There are several changes in the information provided at
pages 16 and 17 of the Prospectus, under the heading "Trustees
and Officers." Mr. Rabiner has resigned as a Trustee of
Bartlett Management Trust and Mr. Reynolds has resigned as a
Trustee of Bartlett Capital Trust. Their resignations as
Trustees were tendered solely to satisfy the requirements of
Section 15(f) of the Investment Company Act of 1940. The
information with respect to Mr. Rabiner at page 23 of the
Prospectus, under the heading "Operation of the Trusts -- The
Bartlett Mutual Funds Portfolio Managers," is modified only to
the extent that Mr. Rabiner is no longer a Trustee of Bartlett
Management Trust. Messrs. Rabiner and Reynolds remain as
officers of the respective Trusts, and both remain as employees
of the Advisor. Ms. Hard, Mr. Lummanick and Mr. Schlachter are
not expected to remain as officers of the Trusts or employees of
the Advisor. The Trusts' Boards of Trustees will determine who,
if anyone, will succeed them in their respective positions with
the Trusts.
At page 18 of the Prospectus, under the heading "Purchase of
Shares -- Initial Investments by Wire," wire instructions will
change. Beginning February 1, 1996, wire transfers to the
Bartlett Mutual Funds must be wired to:
Northern Trust Company
Chicago, Illinois 60675
ABA # 0710-0015-2
A/C #57711 Legg Mason Wood Walker, Incorporated
At page 20 of the Prospectus, under the heading "Redemption
of Shares -- By Mail", effective January 12, 1996, redemption
requests by mail should be sent to: Bartlett Mutual Funds, c/o
Legg Mason Funds Processing, P.O. Box 1476, Baltimore, MD 21203-
1476. Although such requests will be accepted by the Bartlett
Mutual Funds in Cincinnati, processing delays may occur if such
requests are sent to the Cincinnati address contained in the
Prospectus.
At pages 22 and 23 of the Prospectus, under the heading
"Operation of the Trusts -- The Advisor", Bartlett & Co. is no
longer the oldest independent registered investment advisor in
the United States. The terms of the investment advisory
contracts between the Trusts and the Advisor with respect to all
five Bartlett Mutual Funds remain substantially the same, other
than their termination dates. The assignments of the investment
advisory contracts resulting from the change in ownership of the
Advisor were approved by the shareholders of each Fund on
December 28, 1995.
The Prospectus provides at page 23 that portfolio
transactions for the Bartlett Mutual Funds may be placed with the
Advisor, and that any Fund may pay brokerage commissions to any
broker that is an affiliate of the Advisor. The Advisor and Legg
Mason have informed the Trusts that they have not entered into
any arrangement whereby any Legg Mason affiliate, including the
Advisor, will be entitled to effect portfolio transactions for
any of the Funds. In addition, no portfolio transactions will be
effected for any Fund by the Advisor or any other affiliate of
Legg Mason for a period of two years following the change in
ownership of the Advisor, unless the Board of Trustees of a
Trust, including a majority of the disinterested Trustees of such
Trust, approves the engagement of a Legg Mason affiliate to
effect such transaction.
The Boards of Trustees of the Trusts have approved the
appointment of State Street Bank and Trust Company ("SSB") as the
new custodian for the Trusts, effective February 1, 1996.

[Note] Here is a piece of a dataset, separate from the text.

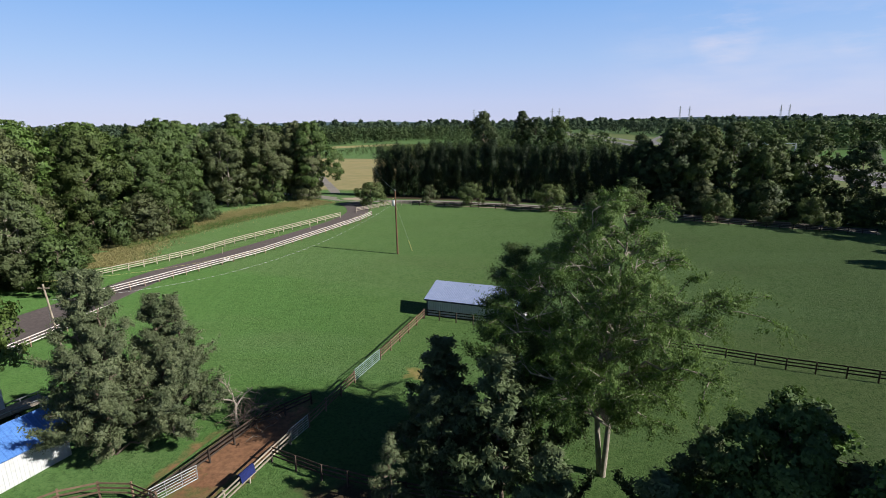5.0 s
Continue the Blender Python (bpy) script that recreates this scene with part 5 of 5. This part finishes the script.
pole = utility_pole(0, 0, 12.2, POLE_WOOD, "tall brown wooden utility pole with a transformer", -0.1)
part("transformer", tube(bmesh.new(), (-0.42, -0.02, 9.35), (-0.42, -0.02, 10.45), 0.27, n=18), TRANSFORMER, pole, "pale grey transformer can", True)
part("bushing", tube(bmesh.new(), (-0.42, -0.02, 10.45), (-0.42, -0.02, 10.75), 0.05), TRIM_DARK, pole)
part("bracket", boxed(-0.3, 0.0, -0.06, 0.06, 9.7, 9.85), STEEL, pole)
part("insulator", tube(bmesh.new(), (-0.1, 0, 12.2), (-0.1, 0, 12.5), 0.06), TRANSFORMER, pole)
part("guy_wire", tube(bmesh.new(), (0, 0, 9.6), (2.7, 1.8, 0.0), 0.012, n=5), STEEL, pole)
part("guy_sleeve", tube(bmesh.new(), (2.02, 1.35, 2.42), (2.65, 1.77, 0.18), 0.05), YELLOW_PLASTIC, pole, "pale yellow guy sleeve")
pole2 = utility_pole(-28.5, -47.8, 9.6, GREY_POLE, "slim leaning grey wooden service pole", -0.9, 0.13)
part("guy_wire", tube(bmesh.new(), (-0.7, 0, 8.2), (-3.6, 2.6, 0.0), 0.012, n=5), STEEL, pole2)
part("crossarm", boxed(-1.5, -0.3, -0.05, 0.05, 9.1, 9.22), GREY_POLE, pole2)
# sun glints on the twisted cable are modelled as thicker pale lengths
wire("power_line", (-0.1, 0, 10.0), (-29.3, -47.8, 7.5), 3.4, 0.0045, TRANSFORMER, "pale twisted service cable between the poles, thicker lengths as sun glints", 110, 3.6)
wire("power_line", (-0.1, 0, 12.3), (-16, 62, 13), 0.8, 0.012, STEEL, "thin power line towards the lane")
wire("power_line", (-0.1, 0, 11.0), (-29.4, -47.8, 9.45), 2.8, 0.007, YELLOW_PLASTIC, "thin pale cable between the poles")


def bucket(x, y, mat, label, r=0.3, h=0.42):
    b = tagged(holder("bucket", x, y), label, "bucket")
    bm = bmesh.new()
    bmesh.ops.create_cone(bm, cap_ends=True, segments=18, radius1=r * 0.82, radius2=r, depth=h, matrix=Matrix.Translation((0, 0, h / 2 + 0.02)))
    top = [f for f in bm.faces if f.normal.z > 0.9]
    ins = bmesh.ops.inset_region(bm, faces=top, thickness=0.03)
    bmesh.ops.translate(bm, verts=list({v for f in top for v in f.verts}), vec=(0, 0, -h * 0.7))
    part("body", bm, mat, b)


bucket(-12.7, -67.9, PALE_BLUE, "pale blue plastic water bucket inside the pen", 0.30, 0.5)
bucket(-27.2, -104.2, BLUE_PLASTIC, "blue plastic bucket on dusty soil by the gate", 0.3, 0.4)
bucket(-25.9, -102.2, BLUE_PLASTIC, "blue plastic bucket hung low beside the fence", 0.27, 0.4)


def gantry():
    g = tagged(holder("sign_gantry", 191, 240), "overhead highway gantry with green signs", "road sign")
    for x in (0, 29):
        part("upright", boxed(x - 0.3, x + 0.3, -0.3, 0.3, 0, 9.5), STEEL, g)
    for z in (8.2, 9.4):
        part("beam", boxed(0, 29, -0.15, 0.15, z - 0.15, z + 0.15), STEEL, g)
    for x in (7.0, 12.6):
        sg = part("sign_panel", boxed(x, x + 5.2, -0.5, -0.35, 6.8, 10.4), SIGN_GREEN, g, "green direction sign, unreadable")
        for k, w in enumerate((3.6, 4.4, 2.6)):
            part("lettering_bar", boxed(x + 0.6, x + 0.6 + w, -0.53, -0.502, 9.6 - k * 1.0, 9.95 - k * 1.0), WHITE_PAINT, sg)


gantry()


def tall_grass(path, width, count, seed, label, height=(0.5, 1.1), mat=None):
    """Unmown grass as one mass of slim blades along a path."""
    rnd = np.random.RandomState(seed)
    p = np.array(path, float)
    k = rnd.randint(0, len(p) - 1, count)
    t = rnd.rand(count)[:, None]
    d = p[k + 1] - p[k]
    nrm = np.stack([-d[:, 1], d[:, 0]], 1) / np.linalg.norm(d, axis=1)[:, None]
    xy = p[k] + d * t + nrm * (rnd.normal(0, 0.28, count)[:, None] * width)
    h = rnd.uniform(*height, count)
    a = rnd.uniform(0, 6.28, count)
    w = 0.10
    z = ground_z(xy[:, 0], xy[:, 1])
    off = np.stack([np.cos(a) * w, np.sin(a) * w], 1)
    tip = xy + rnd.normal(0, 0.22, (count, 2))
    v = np.stack([np.column_stack([xy - off, z]), np.column_stack([xy + off, z]), np.column_stack([tip, z + h])], 1).reshape(-1, 3)
    return tagged(new("tall_grass", mesh_arrays("tall_grass", v, np.arange(3 * count).reshape(count, 3), mat or TALL_GRASS)), label, "grass", kind="stuff")


tall_grass([(-52, -9), (-58, 2), (-55, 20), (-48, 31), (-40, 43), (-31, 57)], 12, 44000, 71, "long dry grass and weeds along the wood's edge", (0.15, 0.42))
tall_grass([(-58, 5), (-50, 18), (-43, 30), (-35, 44)], 5, 14000, 72, "green weeds fringing the dry grass", (0.15, 0.4), LEAF_FRESH)


def tufts(name, x0, x1, y0, y1, count, seed, label, mat, height, width, clear=()):
    """Short tufts strewn over a stretch of ground: three blades each, leaning apart. clear: circles (x, y, r) to keep to."""
    rnd = np.random.RandomState(seed)
    xy = np.stack([rnd.uniform(x0, x1, count), rnd.uniform(y0, y1, count)], 1)
    for cx, cy, cr in clear:
        xy = xy[np.hypot(xy[:, 0] - cx, xy[:, 1] - cy) < cr]
    xy = np.repeat(xy, 3, axis=0)
    n = len(xy)
    a = rnd.uniform(0, 6.28, n)
    h, w = rnd.uniform(*height, n), rnd.uniform(*width, n)
    z = ground_z(xy[:, 0], xy[:, 1])
    off = np.stack([np.cos(a) * w, np.sin(a) * w], 1)
    tip = xy + rnd.normal(0, 1, (n, 2)) * w[:, None] * 0.9
    v = np.stack([np.column_stack([xy - off, z - 0.01]), np.column_stack([xy + off, z - 0.01]), np.column_stack([tip, z + h])], 1).reshape(-1, 3)
    return tagged(new(name, mesh_arrays(name, v, np.arange(3 * n).reshape(n, 3), mat)), label, "grass", kind="stuff")


tufts("weeds", -18, -4.5, -80, -65.5, 5200, 83, "low green weeds in the round pen", LEAF_PALE, (0.02, 0.07), (0.025, 0.06), ((-11.2, -72.7, 6.5),))
tufts("weeds", -18, -4.5, -80, -65.5, 5200, 84, "dry pale stalks in the round pen", TALL_GRASS, (0.02, 0.07), (0.025, 0.06), ((-11.2, -72.7, 6.5),))



def bench(x, y, turn):
    s = tagged(holder("picnic_bench", x, y, turn), "weathered grey wooden bench table beside the pen", "bench")
    for k in range(4):
        part("board", boxed(-0.95, 0.95, -0.36 + k * 0.19, -0.20 + k * 0.19, 0.70, 0.74), GREY_BOARD, s)
    for yy in (-0.62, 0.62):
        part("seat", boxed(-0.95, 0.95, yy - 0.13, yy + 0.13, 0.42, 0.46), GREY_BOARD, s)
    for xx in (-0.7, 0.7):
        bm = tube(bmesh.new(), (xx, -0.6, 0), (xx, 0.3, 0.7), 0.045, n=6)
        tube(bm, (xx, 0.6, 0), (xx, -0.3, 0.7), 0.045, n=6)
        part("leg_frame", bm, GREY_BOARD, s)


def mound(x, y, r, h, mat, label, seed):
    rnd = np.random.RandomState(seed)
    n, k = 22, 7
    v = []
    for i in range(k):
        q = i / (k - 1)
        for j in range(n):
            a = 2 * math.pi * j / n
            rr = r * (1 - q) * (1 + 0.16 * math.sin(3 * a + seed) + rnd.uniform(-0.08, 0.08))
            v.append((rr * math.cos(a), rr * math.sin(a), h * math.sin(q * math.pi / 2) * (1 + rnd.uniform(-0.1, 0.1)) - 0.03))
    f = [(i * n + j, i * n + (j + 1) % n, (i + 1) * n + (j + 1) % n, (i + 1) * n + j) for i in range(k - 1) for j in range(n)]
    ob = tagged(new("straw_mound", mesh_arrays("straw_mound", np.array(v), np.array(f), mat, True)), label, "mound")
    ob.matrix_world = pose(x, y, gz(x, y))


def brushwood():
    """Broken pale limbs and brushwood beside the cedar."""
    rnd = np.random.RandomState(88)
    tv, tf = [], []
    for k in range(130):
        a, el = rnd.uniform(0, 6.28), rnd.uniform(0.0, 0.9)
        p = np.array((rnd.normal(0, 1.0), rnd.normal(0, 1.1), rnd.uniform(0.05, 1.6)))
        L = rnd.uniform(0.8, 2.6)
        q = p + L * np.array((math.cos(a) * math.cos(el), math.sin(a) * math.cos(el), math.sin(el) * rnd.choice((-0.3, 1))))
        q[2] = max(q[2], 0.03)
        limb(tv, tf, bent(rnd, p, q, 4, 0.08), rnd.uniform(0.015, 0.04), 0.008, 4)
    ob = tagged(new("brushwood_heap", mesh_arrays("brushwood_heap", np.concatenate(tv), np.concatenate(tf), BARK, True)), "heap of grey broken branches beside the cedar", "brushwood", kind="stuff")
    ob.matrix_world = pose(-5.2, -56.6, gz(0, -56.6))
    tv, tf = [], []
    for a, b, r in (((0, 0, -0.2), (-0.3, 0.2, 2.9), 0.13), ((-0.2, 0.1, 1.6), (1.2, 0.8, 3.2), 0.08), ((-0.3, 0.2, 2.9), (-1.5, 0.6, 3.9), 0.07), ((-0.2, 0.1, 2.3), (-1.3, -0.7, 2.9), 0.06)):
        path = bent(rnd, a, b, 6, 0.03)
        limb(tv, tf, path, r, r * 0.4, 7)
        for _ in range(16):
            q = path[rnd.randint(1, 6)]
            limb(tv, tf, bent(rnd, q, q + rnd.normal(size=3) * (0.6, 0.6, 0.45) + np.array((0, 0, 0.25)), 4, 0.08), 0.022, 0.006, 4)
    ob = tagged(new("dead_tree", mesh_arrays("dead_tree", np.concatenate(tv), np.concatenate(tf), PALE_BARK, True)), "broken dead tree with bare pale limbs", "tree")
    ob.matrix_world = pose(-6.2, -57.2, gz(0, -57.2))


def blanket(x, y, turn):
    s = tagged(holder("horse_blanket", x, y, turn), "navy blue horse blanket hung over the fence", "blanket")
    bm = bmesh.new()
    outline = [(-0.20, 0.55), (-0.13, 1.37), (0, 1.42), (0.13, 1.37), (0.22, 0.75), (0.19, 0.74), (0.10, 1.34), (0, 1.38), (-0.10, 1.34), (-0.17, 0.56)]
    prism(bm, outline, -0.7, 0.7)
    part("cloth", bm, NAVY_CLOTH, s)


def brace_frame(x, y, turn):
    s = tagged(holder("brace_frame", x, y, turn), "rough wooden corner brace of poles", "fence brace")
    for a, b in (((-1.2, 0, 0), (-0.4, 0, 1.3)), ((0.8, 0, 0), (0.4, 0, 1.3)), ((-0.9, 0, 0.5), (0.5, 0, 1.25)), ((-0.4, 0, 1.25), (0.5, 0, 1.3))):
        part("brace_pole", tube(bmesh.new(), a, b, 0.06, 0.05), GREY_POLE, s)


fence_brace = tagged(holder("fence_brace", -31.2, -7.4, 60.6), "white diagonal boards bracing the driveway fence", "fence brace")
for x0, x1, z0, z1 in ((-0.2, 2.2, 0.15, 1.3), (0.3, 2.2, 1.2, 0.2)):
    part("brace_board", tube(bmesh.new(), (x0, -0.13, z0), (x1, -0.13, z1), 0.06, n=4), WHITE_BOARD, fence_brace)
bench(-19.6, -71.3, 62)
mound(-39.7, -66.9, 1.1, 0.55, STRAW, "small heap of pale straw on the grass", 3)
brushwood()
blanket(-2.5, -64.2, -18)
brace_frame(-42.3, -97.4, 20)
tagged(obj("fence_stub", boxed(-32.3, -32.1, -105.05, -104.9, -1.7, -0.5, bevel=0.02), BROWN_BOARD), "single leaning wooden post stub", "post")
wire("fence_wire", (-41.6, -97.5, -0.4), (-38.4, -98.1, -0.3), 0.15, 0.015, STEEL, "slack wire between brace and fence")
wire("fence_wire", (-41.6, -97.5, -0.8), (-38.4, -98.1, -0.7), 0.15, 0.015, STEEL, "slack wire between brace and fence")


def car(x, y, turn, mat, label, lift=0.06):
    s = tagged(holder("car", x, y, turn, gz(x, y) + lift), label, "car")
    part("body", prism(bmesh.new(), [(-2.2, 0.35), (2.2, 0.35), (2.25, 0.75), (1.2, 0.92), (-1.9, 0.95), (-2.25, 0.8)], -0.88, 0.88), mat, s)
    part("cabin", prism(bmesh.new(), [(-1.8, 0.94), (1.15, 0.92), (0.45, 1.45), (-1.2, 1.46)], -0.76, 0.76), TINTED, s, "dark car windows")
    part("roof", boxed(-1.15, 0.4, -0.74, 0.74, 1.462, 1.50, bevel=0.015), mat, s)
    for xx in (-1.4, 1.4):
        for yy in (-0.84, 0.84):
            wheel(s, xx, yy, 0.33, 0.2)


for x, y, mat, label in ((149, 58, CAR_DARK, "dark saloon car on the near carriageway"), (164.5, 180, WHITE_PAINT, "white car on the near carriageway"), (213.5, 390, CAR_DARK, "dark car on the far carriageway"),
                         (190, 560, CAR_DARK, "dark car far along the highway"), (172.5, 84, WHITE_PAINT, "white car on the far carriageway"), (207, 280, CAR_DARK, "dark car near the overhead signs")):
    car(x, y, 85, mat, label)


def pylon(x, y, h):
    s = tagged(holder("transmission_tower", x, y), "distant grey steel lattice transmission tower", "tower", "transmission towers")
    w = h * 0.05
    for sx in (-1, 1):
        for sy in (-1, 1):
            part("leg", tube(bmesh.new(), (sx * w, sy * w, 0), (sx * w * 0.12, sy * w * 0.12, h), 0.45, 0.3, n=5), STEEL, s)
    for k, half in ((0.74, 0.07), (0.84, 0.09), (0.94, 0.06)):
        part("crossarm", boxed(-h * half, h * half, -0.3, 0.3, h * k - 0.3, h * k + 0.3), STEEL, s)
    for k in range(6):
        z0, z1 = h * (0.05 + 0.14 * k), h * (0.05 + 0.14 * (k + 1))
        q0, q1 = w * (1 - 0.88 * z0 / h), w * (1 - 0.88 * z1 / h)
        part("lattice", tube(bmesh.new(), (-q0, -q0, z0), (q1, -q1, z1), 0.25, n=4), STEEL, s)
        part("lattice", tube(bmesh.new(), (q0, -q0, z0), (-q1, -q1, z1), 0.25, n=4), STEEL, s)


for x in (39, 72, 276, 297, 657, 685, 952, 977):
    pylon(x, 1520, 66)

Similarly, the Boards of Trustees of the Trusts have approved the
appointment of Boston Financial Data Services, Inc., a subsidiary
of SSB ("BFDS"), as the Transfer Agent for the Bartlett Mutual
Funds. The address of BFDS is 2 Heritage Drive, North Quincy,
Massachusetts 02171. Prior to that appointment, the Advisor had
served in that capacity. In addition, the Boards of Trustees of
the Trusts have determined that certain other services previously
provided by the Advisor, including furnishing the Trusts with
office space and executive and other necessary personnel,
supervison of all aspects of each Fund's operations, bearing the
expense of certain informational and purchase and redemption
services to each Fund's shareholders, arranging and paying for
the periodic updating of prospectuses, proxy materials, tax
returns and reports to shareholders and regulatory agencies, and
reporting regularly to the Trusts' officers and Trustees, will be
provided by SSB, BFDS or Legg Mason Wood Walker, Incorporated, a
wholly-owned subsidiary of Legg Mason ("LMWW"). For such
administrative services, it is estimated that BFDS and LMWW will
be paid approximately $225,000 yearly by the Advisor from its
advisory fee revenues. It is anticipated that such services will
be provided by these parties beginning in January 1996.
Note: This Supplement must accompany the delivery of all
prospectuses on or after January 2, 1996.